Similarly, Dan felt that the high inflation rates facing the country would help National to take the cake.
“Hashtag less taxes. People feel like their money is being taken away from them. Sometimes that goes to a good cause, but other times we don’t know where it’s going.”
Emily said that National’s “tough on crime” policies have helped the party gain popular support because they “speak to the traditional, conservative parts of New Zealand society.”
“We’re seeing in the media this flush of penal populism and a panic around crime.”
Many students, like Josh, feel that Labour’s scandals are causing the party to “shoot themselves in the foot.”
While Fiona does not want National to win, “Labour’s administration, and Jacinda, who received a lot of hate towards the end of her term, has ruined their reputation.”
“I feel like Auckland and New Zealand just hate Labour, period.”
“Chris Hipkins is great, but the rest of his party is falling apart,” added Samantha.
Other students believed that the general political trends of politics in this country would help National secure a win.
“In a two-party system, it’s going to swing back and forth.

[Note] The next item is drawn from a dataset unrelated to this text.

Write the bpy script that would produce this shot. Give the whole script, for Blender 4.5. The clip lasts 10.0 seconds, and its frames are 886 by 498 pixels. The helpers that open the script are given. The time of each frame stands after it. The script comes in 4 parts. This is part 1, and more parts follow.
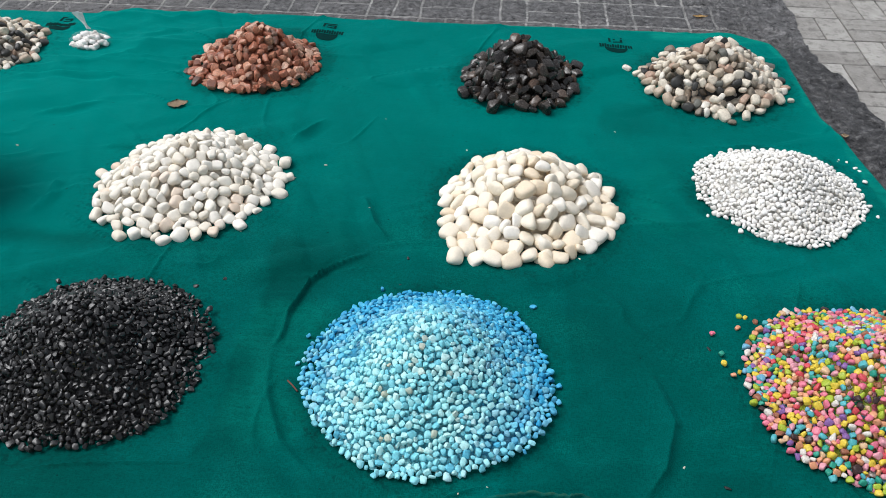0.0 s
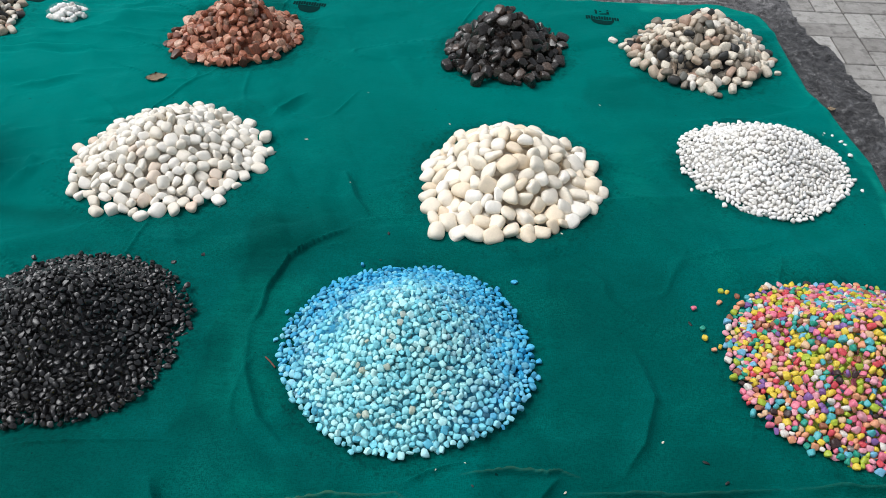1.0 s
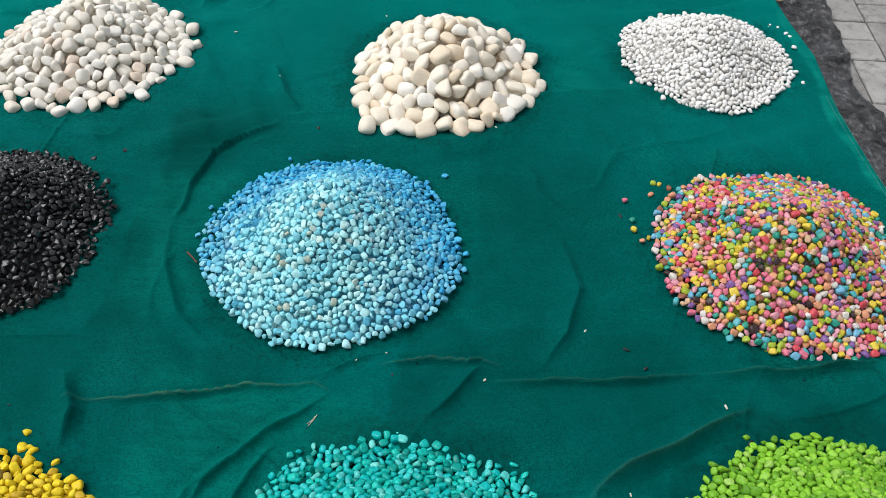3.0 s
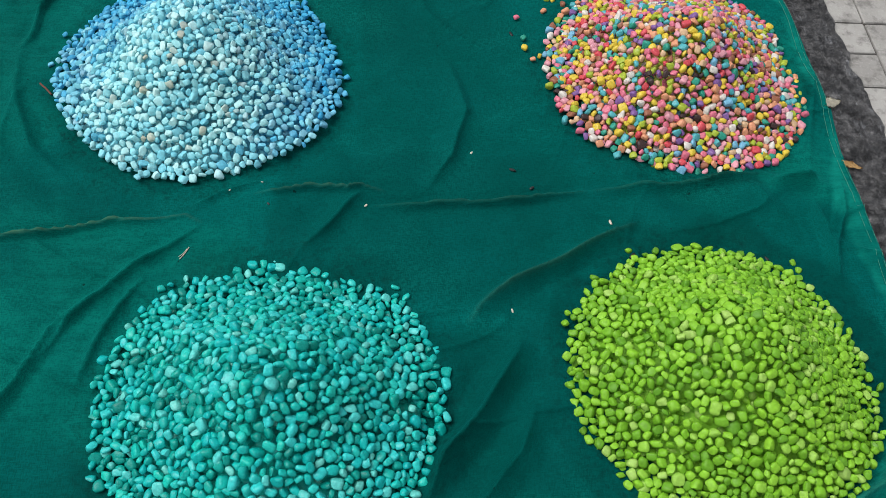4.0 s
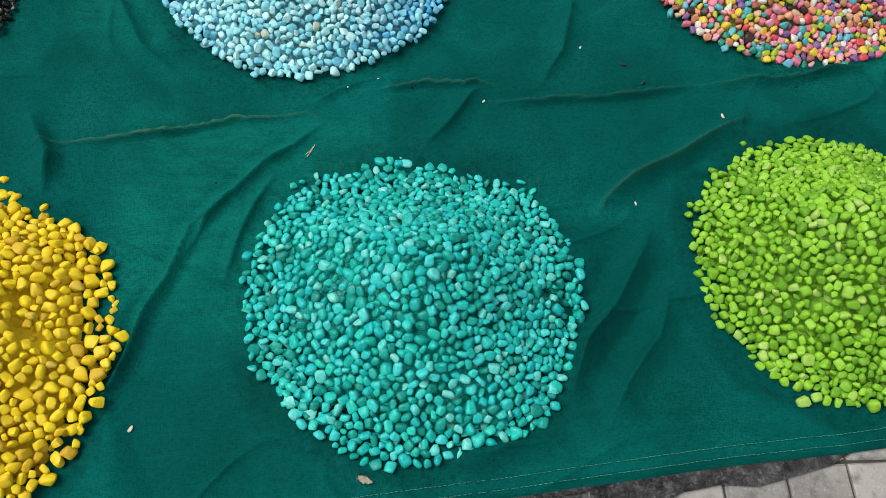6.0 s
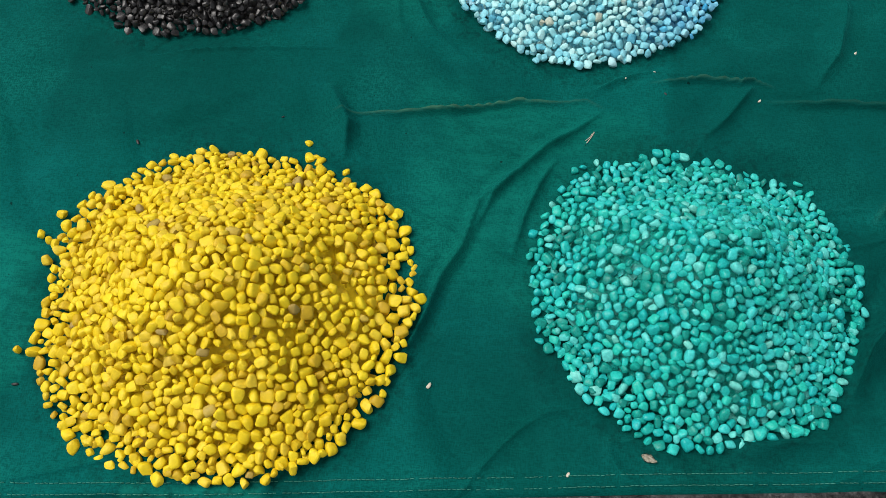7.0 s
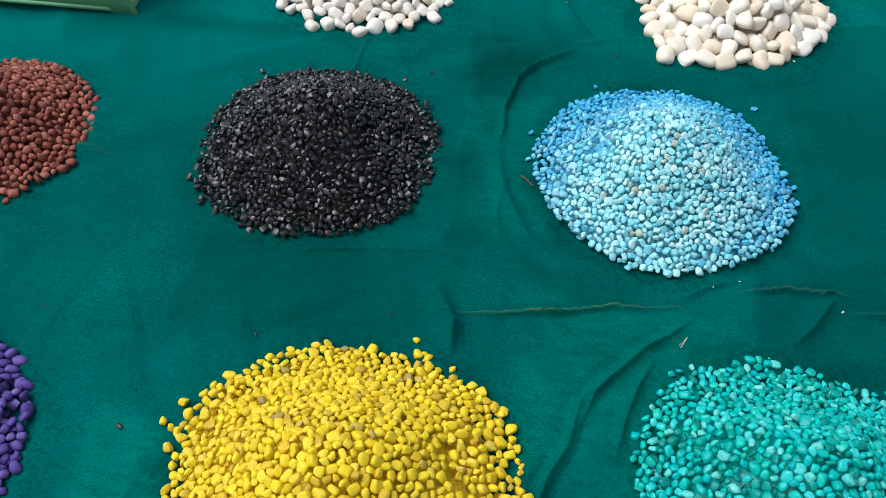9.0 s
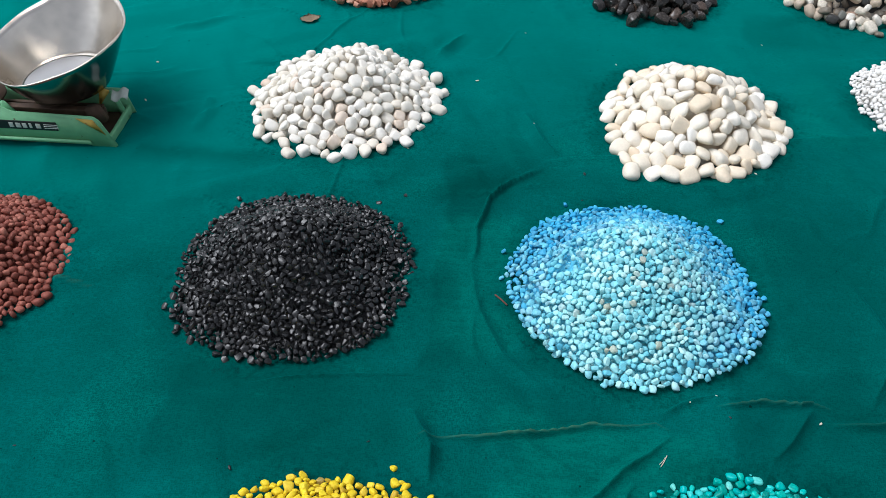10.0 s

People get tired and then the political system swings back the other way. It’s all pointless to me,” shared Chelsea.
“For decades, it’s just tended to [swing] from Labour, then National. There’s a huge focus on social issues and then that [swings] back to economic issues,” commented Ruby.
However, some students felt that Labour would secure another term.
“Just from watching the news, I feel like their policies will speak to and benefit the most New Zealanders,” commented Andrew.
Terry argues that there is an incumbency bias in politics broadly, and consequently, voters are more likely to continue supporting the party already in power.
“For example, the left seems to have powered on in Spain. When it comes down to election time, people are very reluctant to switch parties. I expect this to be a close election, but I think Labour will win.”
Voting is Confusing, But Democracy is Sexy!
In our conversations with the students we interviewed, many still felt unsure about who to cast their vote for.
For example, Felix commented that he feels like there wasn’t a political party that “truly represents what I think politically.”
“My plan is to just do the political compass test and see which party aligns most closely.”
Others commented that they felt that our current political leaders didn’t resonate with their values.
“Chris Hipkins just gives me Trump vibes. He never answers the question and I feel like he’s out of touch with everything,” commented Tracey.
“Christopher Luxon feels a bit robotic and out of touch,” remarked Indigo.
Clara said that what’s most important to her in a leader is someone “who feels human.”
“Maybe some of [Jacinda’s] policies weren’t the greatest, but she was such an empathetic person.”
While election policies and politics can be an overwhelming and confusing space to navigate, resources like Vote Compasses and policy explainers can be important tools for making the decision a little easier. But what matters most is making sure to get your vote in when election day rolls around.